[Begin Source excerpt]

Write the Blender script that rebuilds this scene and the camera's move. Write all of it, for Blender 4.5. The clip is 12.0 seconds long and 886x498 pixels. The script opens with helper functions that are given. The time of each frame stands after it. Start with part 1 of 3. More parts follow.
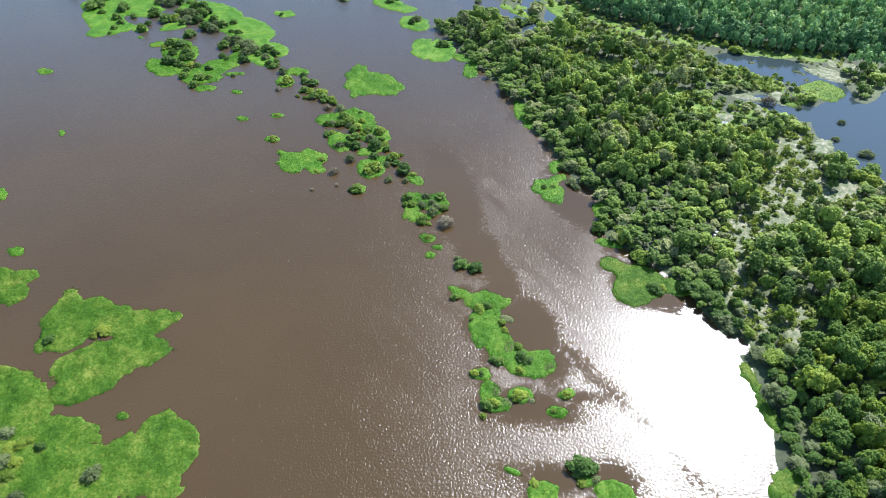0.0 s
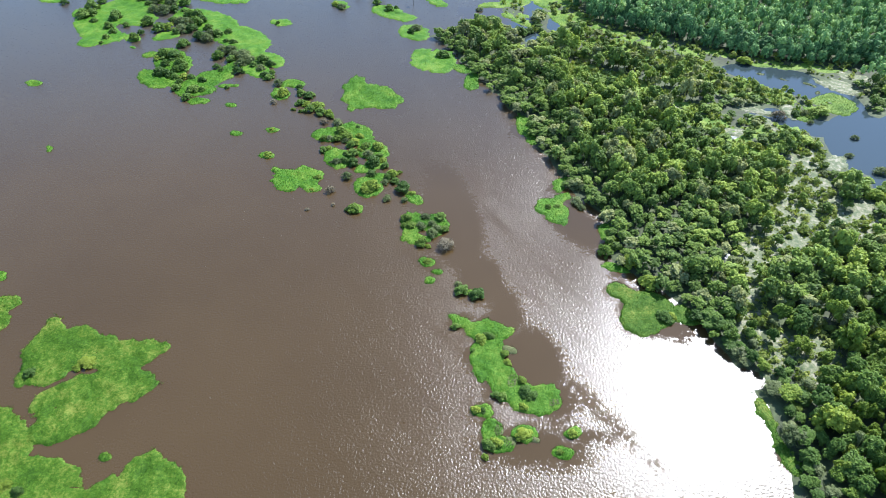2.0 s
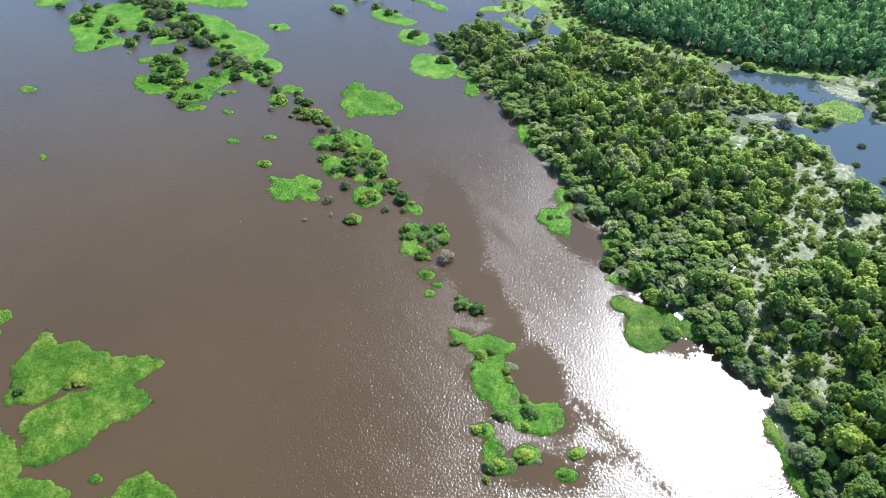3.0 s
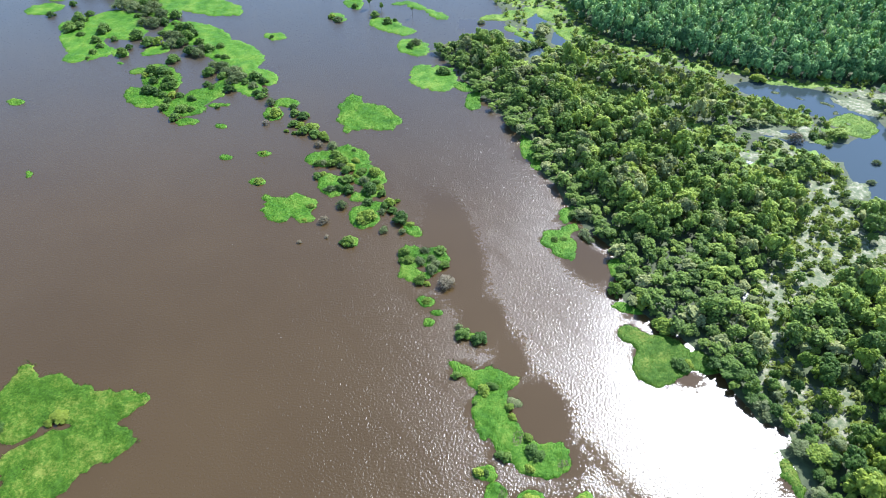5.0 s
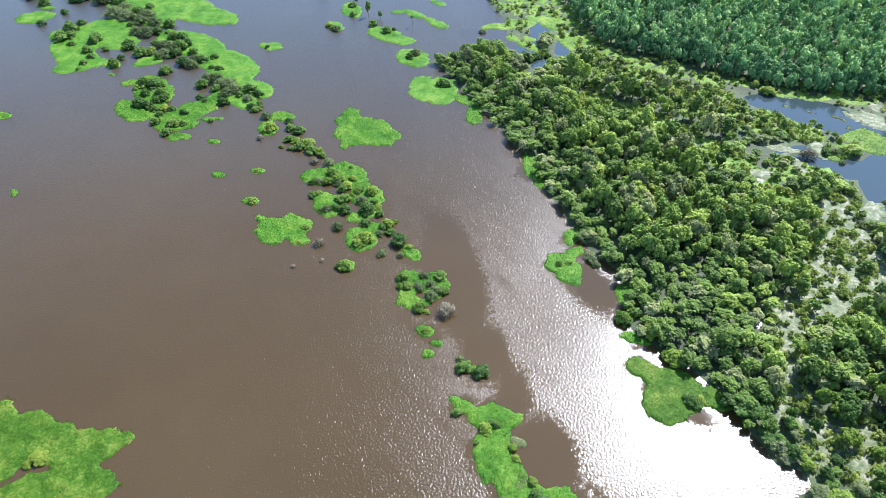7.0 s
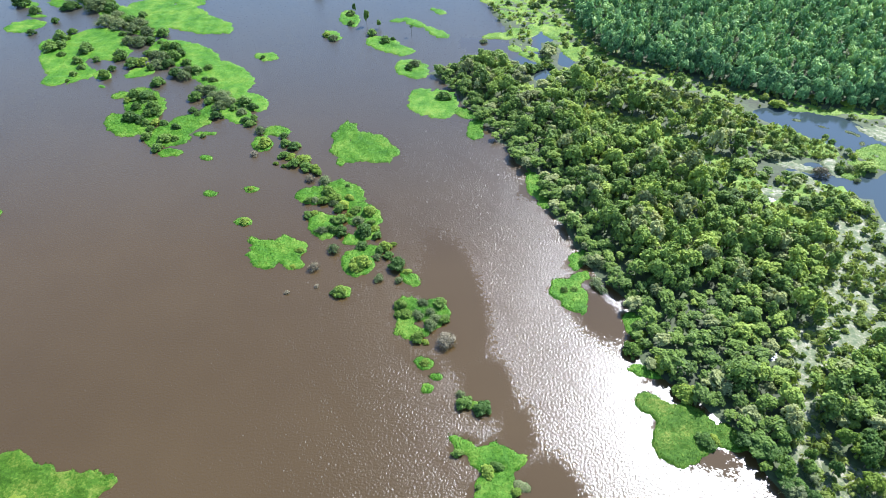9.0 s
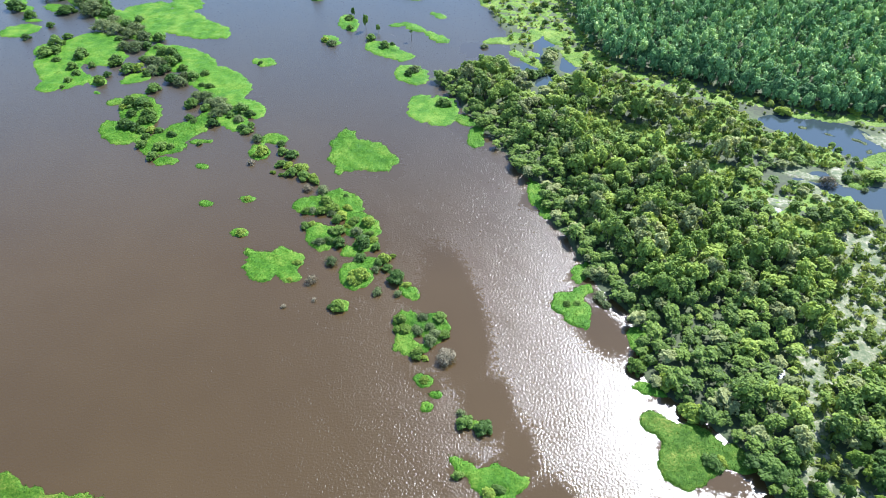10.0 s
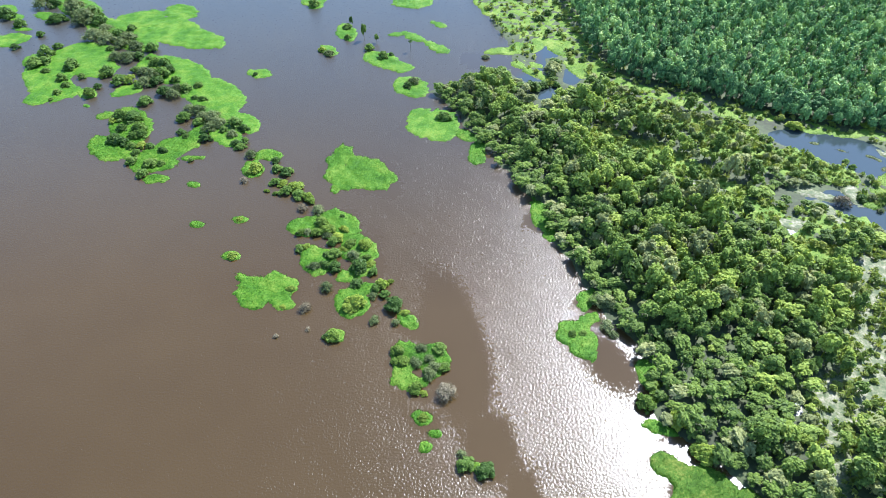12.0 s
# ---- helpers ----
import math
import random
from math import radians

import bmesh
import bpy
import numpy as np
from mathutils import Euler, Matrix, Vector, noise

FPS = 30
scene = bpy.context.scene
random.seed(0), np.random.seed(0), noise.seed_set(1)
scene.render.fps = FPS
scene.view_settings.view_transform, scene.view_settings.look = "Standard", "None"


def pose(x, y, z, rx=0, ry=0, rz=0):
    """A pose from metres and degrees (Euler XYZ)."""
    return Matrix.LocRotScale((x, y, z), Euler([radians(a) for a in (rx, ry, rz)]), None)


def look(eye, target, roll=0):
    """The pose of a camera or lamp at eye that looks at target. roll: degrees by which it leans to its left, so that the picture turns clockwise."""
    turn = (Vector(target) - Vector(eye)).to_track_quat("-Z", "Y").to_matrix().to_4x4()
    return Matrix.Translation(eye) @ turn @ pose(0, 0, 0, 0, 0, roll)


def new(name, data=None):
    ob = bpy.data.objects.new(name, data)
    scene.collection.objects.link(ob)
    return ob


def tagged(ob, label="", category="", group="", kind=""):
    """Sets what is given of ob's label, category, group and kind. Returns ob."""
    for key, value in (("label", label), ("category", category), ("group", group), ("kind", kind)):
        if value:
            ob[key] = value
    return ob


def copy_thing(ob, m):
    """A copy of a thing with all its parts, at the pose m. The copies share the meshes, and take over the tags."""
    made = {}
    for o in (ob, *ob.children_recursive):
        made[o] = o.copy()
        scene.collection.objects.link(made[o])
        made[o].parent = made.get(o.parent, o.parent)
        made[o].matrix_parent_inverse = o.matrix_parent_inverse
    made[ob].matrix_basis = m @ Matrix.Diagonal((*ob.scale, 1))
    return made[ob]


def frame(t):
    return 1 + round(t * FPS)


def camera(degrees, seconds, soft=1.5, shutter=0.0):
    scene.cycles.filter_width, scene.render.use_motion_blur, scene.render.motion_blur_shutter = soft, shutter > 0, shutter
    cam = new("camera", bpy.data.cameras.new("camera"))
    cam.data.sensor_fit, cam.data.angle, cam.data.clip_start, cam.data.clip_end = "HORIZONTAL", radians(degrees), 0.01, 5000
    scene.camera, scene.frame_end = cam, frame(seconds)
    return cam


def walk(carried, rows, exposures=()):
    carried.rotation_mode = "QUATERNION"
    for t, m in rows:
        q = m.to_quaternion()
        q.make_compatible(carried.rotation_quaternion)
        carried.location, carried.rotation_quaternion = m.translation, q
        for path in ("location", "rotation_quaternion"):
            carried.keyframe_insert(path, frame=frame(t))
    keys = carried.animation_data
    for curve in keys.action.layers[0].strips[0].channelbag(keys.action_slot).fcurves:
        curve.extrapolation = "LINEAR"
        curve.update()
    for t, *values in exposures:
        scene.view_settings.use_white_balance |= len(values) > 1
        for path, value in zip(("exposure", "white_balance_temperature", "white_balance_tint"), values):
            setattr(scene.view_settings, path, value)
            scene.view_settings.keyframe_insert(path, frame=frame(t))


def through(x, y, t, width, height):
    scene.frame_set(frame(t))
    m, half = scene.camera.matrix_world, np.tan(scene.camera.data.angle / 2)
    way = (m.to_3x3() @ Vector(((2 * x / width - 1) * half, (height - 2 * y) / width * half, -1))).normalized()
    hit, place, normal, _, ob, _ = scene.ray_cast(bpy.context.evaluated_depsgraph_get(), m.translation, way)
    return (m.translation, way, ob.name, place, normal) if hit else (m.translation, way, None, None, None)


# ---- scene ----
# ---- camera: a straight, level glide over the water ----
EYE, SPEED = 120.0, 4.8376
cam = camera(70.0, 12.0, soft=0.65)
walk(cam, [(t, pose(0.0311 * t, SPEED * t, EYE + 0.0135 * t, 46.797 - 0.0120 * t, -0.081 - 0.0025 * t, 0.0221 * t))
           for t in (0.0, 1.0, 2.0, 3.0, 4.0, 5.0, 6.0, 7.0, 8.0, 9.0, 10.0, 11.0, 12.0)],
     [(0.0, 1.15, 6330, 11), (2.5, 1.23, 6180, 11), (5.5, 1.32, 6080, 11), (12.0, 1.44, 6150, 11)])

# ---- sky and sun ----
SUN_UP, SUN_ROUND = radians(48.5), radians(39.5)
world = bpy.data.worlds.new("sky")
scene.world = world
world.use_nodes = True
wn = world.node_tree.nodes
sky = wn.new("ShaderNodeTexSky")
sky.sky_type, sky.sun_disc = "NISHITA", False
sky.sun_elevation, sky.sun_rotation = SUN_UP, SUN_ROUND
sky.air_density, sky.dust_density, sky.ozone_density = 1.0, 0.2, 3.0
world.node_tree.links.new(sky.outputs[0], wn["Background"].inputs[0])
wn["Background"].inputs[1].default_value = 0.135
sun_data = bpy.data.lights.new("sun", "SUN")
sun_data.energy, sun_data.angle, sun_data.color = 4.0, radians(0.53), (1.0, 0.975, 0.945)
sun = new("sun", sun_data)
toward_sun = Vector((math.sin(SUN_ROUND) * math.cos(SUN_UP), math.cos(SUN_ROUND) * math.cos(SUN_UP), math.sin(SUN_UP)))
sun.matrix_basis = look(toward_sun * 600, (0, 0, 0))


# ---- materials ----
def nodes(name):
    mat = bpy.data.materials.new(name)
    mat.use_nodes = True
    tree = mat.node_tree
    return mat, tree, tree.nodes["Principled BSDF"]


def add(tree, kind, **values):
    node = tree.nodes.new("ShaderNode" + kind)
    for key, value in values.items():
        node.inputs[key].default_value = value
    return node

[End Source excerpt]

Task to carry out →
Output exactly one stretch of the listing: from the line containing "import numpy as np" through the line containing "pose from metres", both end lines included.

Answer below →
import numpy as np
from mathutils import Euler, Matrix, Vector, noise

FPS = 30
scene = bpy.context.scene
random.seed(0), np.random.seed(0), noise.seed_set(1)
scene.render.fps = FPS
scene.view_settings.view_transform, scene.view_settings.look = "Standard", "None"


def pose(x, y, z, rx=0, ry=0, rz=0):
    """A pose from metres and degrees (Euler XYZ)."""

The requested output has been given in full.